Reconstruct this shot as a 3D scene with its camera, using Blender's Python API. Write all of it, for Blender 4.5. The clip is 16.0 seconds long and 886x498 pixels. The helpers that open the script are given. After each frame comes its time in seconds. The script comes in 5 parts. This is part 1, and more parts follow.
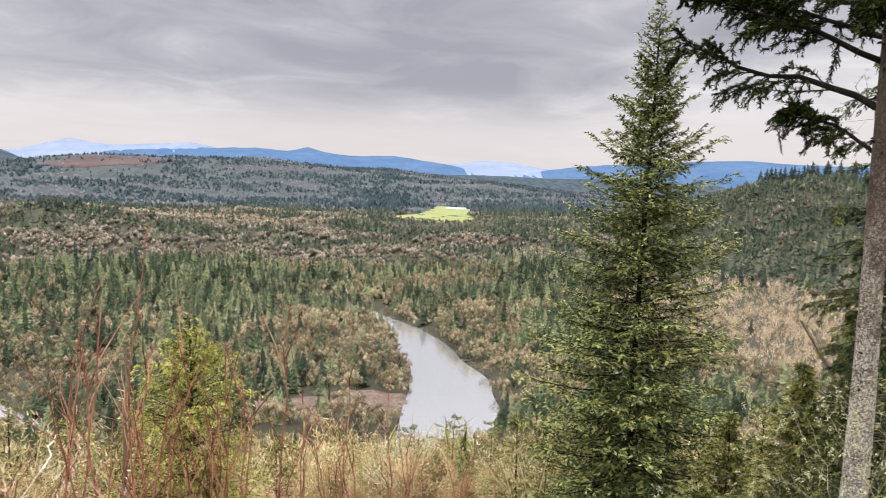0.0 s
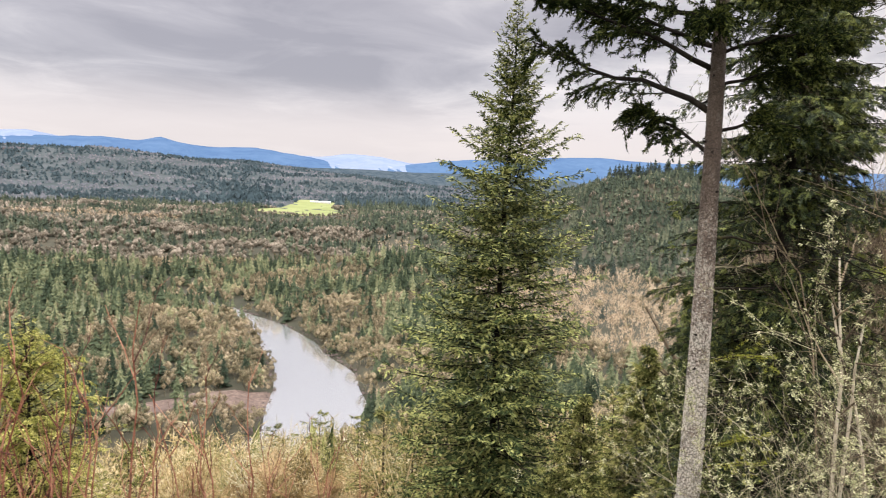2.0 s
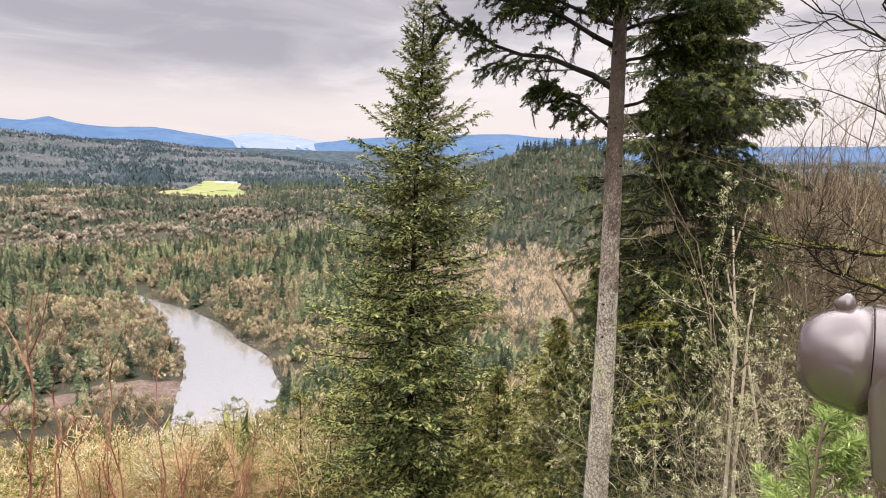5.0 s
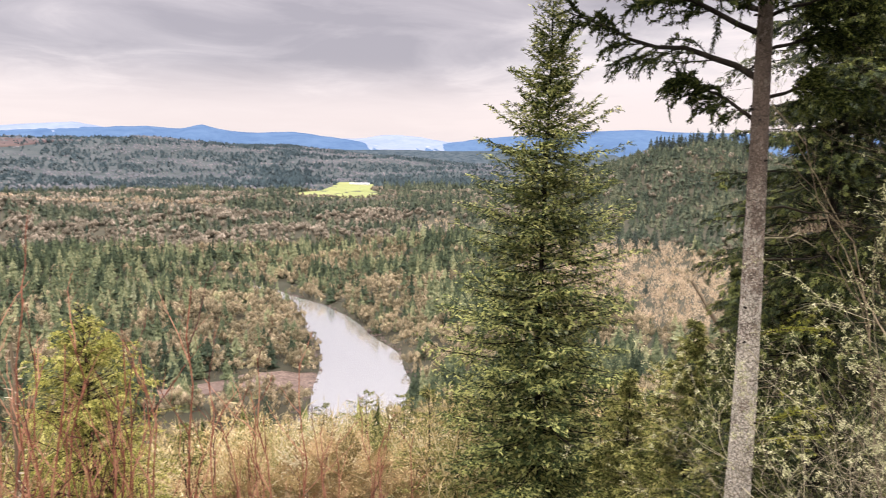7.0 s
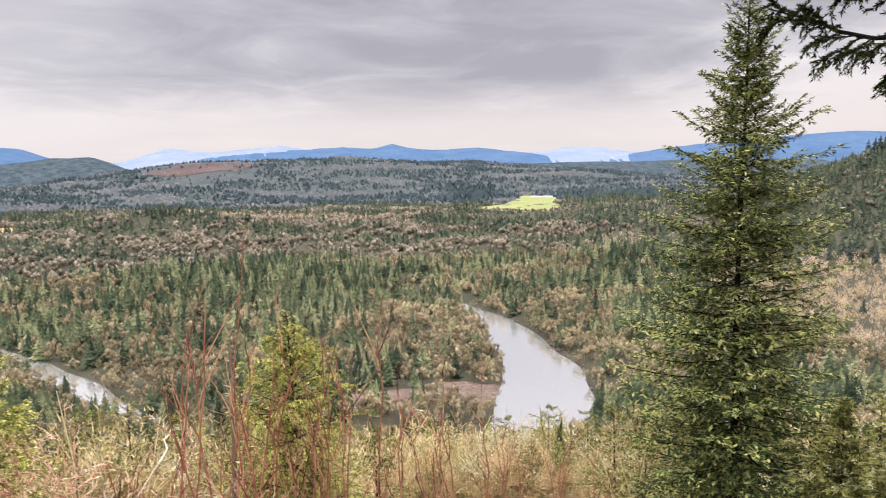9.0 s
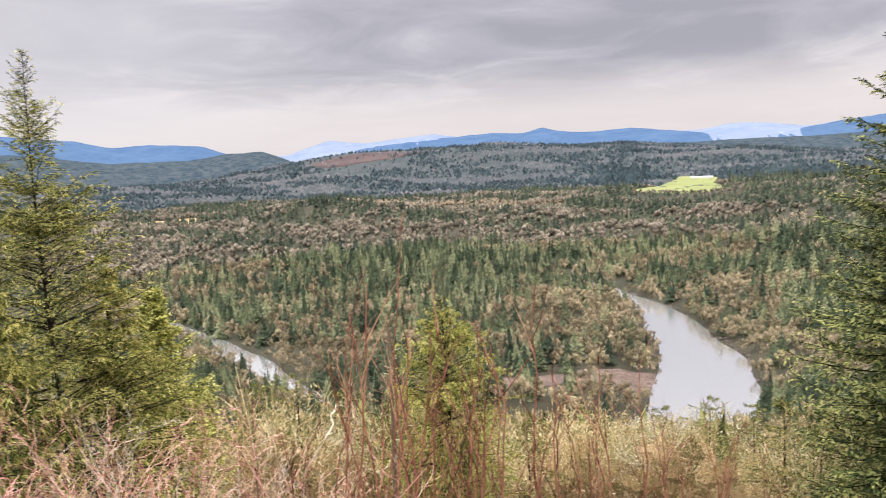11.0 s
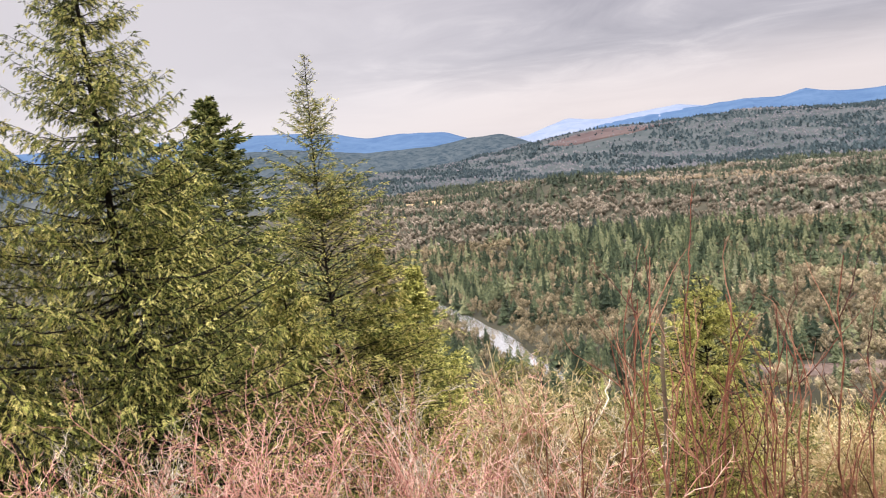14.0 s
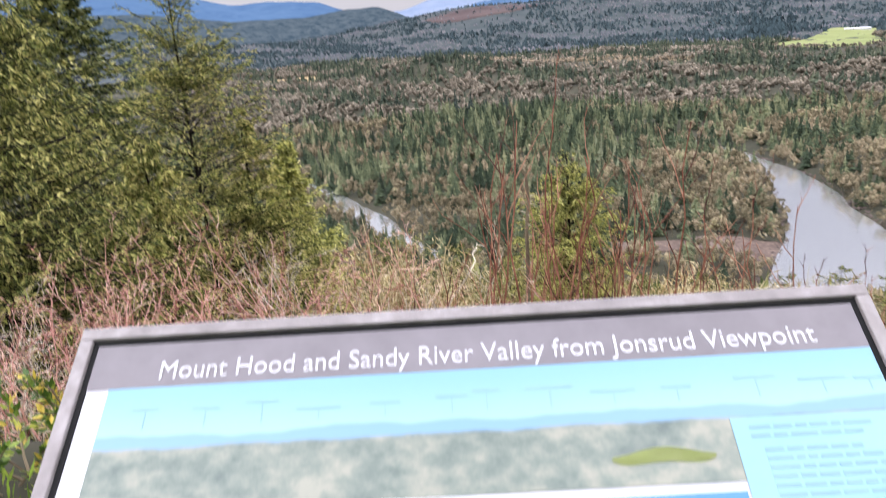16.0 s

──────

SET TASK:
Without including any pictures, print all of the material exactly as given.

RESULT OF THIS EXERCISE:
Reconstruct this shot as a 3D scene with its camera, using Blender's Python API. Write all of it, for Blender 4.5. The clip is 16.0 seconds long and 886x498 pixels. The helpers that open the script are given. After each frame comes its time in seconds. The script comes in 5 parts. This is part 1, and more parts follow.
0.0 s
2.0 s
5.0 s
7.0 s
9.0 s
11.0 s
14.0 s
16.0 s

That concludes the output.